Cameroon: Time for the Lion to Wake up?


This page in:

Cameroon’s GDP growth in 2010 is estimated to have reached 3 percent on the back of stronger non-oil activities, which expanded by about 4 percent (particularly food crops, forestry, construction, transport, and telecoms).  This growth, however, remains too slow to reduce poverty in a sustainable manner. On its current trajectory, Cameroon is not likely to meet most Millennium Development Goals.

Yet, Cameroon is endowed with oil, high value timber, and agricultural products (coffee, cotton, cocoa). Untapped resources include natural gas, bauxite, diamonds, gold, iron, and cobalt. Why isn’t it growing faster?

As explained in the latest Cameroon Economic Update, the answer is that poor infrastructure, an unfavorable business environment, and weak governance hamper economic activity in Cameroon. Central Africa’s infrastructure (including Cameroon’s) is the poorest in all of Africa. Despite major hydropower resources, Central Africa has the least developed power sector on the continent.  Its paved road density is a fraction of already low levels in West Africa. By global standards and when compared with other parts of Africa, Central African consumers also pay exceptionally high rates for infrastructure services. The monthly internet basket in Cameroon, for instance, is four times higher than that in other developing countries.

Simulations suggest that if Cameroon’s infrastructure could be upgraded to the level of the best performing country in Africa (Mauritius), the impact on real per capita economic growth would be in the order of 4½ percentage points of GDP per year. In other words, the average Cameroonian would see her annual income grow more than five times faster than today.

To help finance key infrastructure projects, the country issued its first government bond in December 2010. Time may finally have come for the lion to wake up.



Raju Jan Singh

World Bank Lead Economist & Program Leader for Haiti

Join the Conversation

March 02, 2011

Thanks for your post, Raju. It's very true that the lion has slept quite the grasse matinee, comme on dit. Your third paragraph touches well on some of the main culprits, although I might even suggest that it is the weak governance that contributes to an unfavorable business environment, which results in neglected infrastructure.

Cameroon is a wonderfully diverse country, rich with natural resources and a well educated human resource base relative to some of its neighbors. But we've observed the country slide down on all the big indicators: GDP, or MDG. Last year I was hopeful that the approach of 2011's presidential elections might wake Cameroonians up to demand more from their nation. This was despite the fact that the year started off on a precarious foot: at Biya's presidential address on January 1, 2010, he finished his discourse on live television with a hearty "Bonne Annee Deux Mille Neuf!" But it is clear that in terms of governance, a sagging status quo seems to suffice for most.

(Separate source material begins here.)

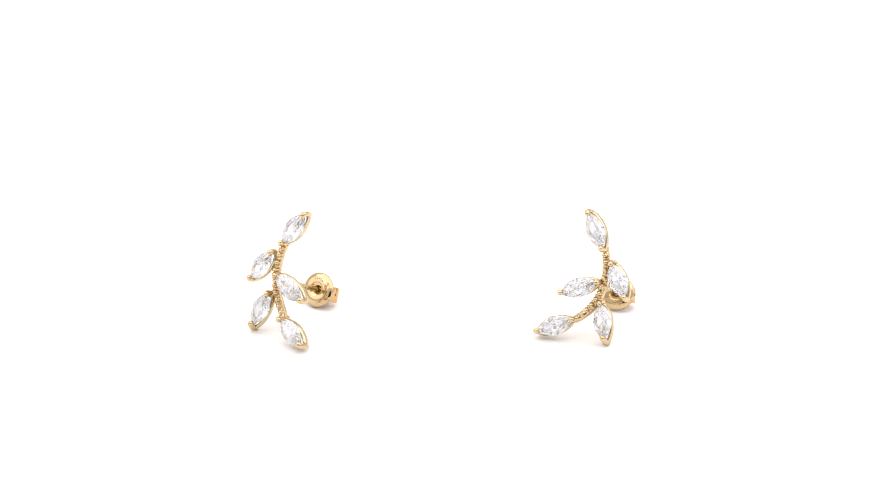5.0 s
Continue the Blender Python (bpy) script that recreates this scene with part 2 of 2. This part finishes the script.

In a country of 250 different languages and groups, is the state of one's nation an afterthought? What is it about the current governance system that is so discouraging? What can be done about it? I would place urgency on allowing fresh faces in high level political positions. Otherwise the lion will wake up as the sun is already setting on Cameroon's opportunities to lead Central Africa.

February 27, 2012

Despite the overwhelming potential Cameroon has to offer,both in terms of natural resources and man-power, the country is bound to suffer under-performance as long as politics stays the key concern of the regime,who's members are much concerned securing office terms rather than discharging their duties. while the country swings in an unbroken spiral of poverty and hopelessness, the regime covers eye on embezzlement and promote unfriendly business, social & and economic environment where the rich get richer and the poor ... (complete the sentence);the subsequent effects has been two steps backward for every step forward. mounting more pressure on government by funds providers to demand transparency in governance, could already be a solution, however, the starting point should primarily be our mentality; Why not instituting a rigorous culture of rewards/punishment?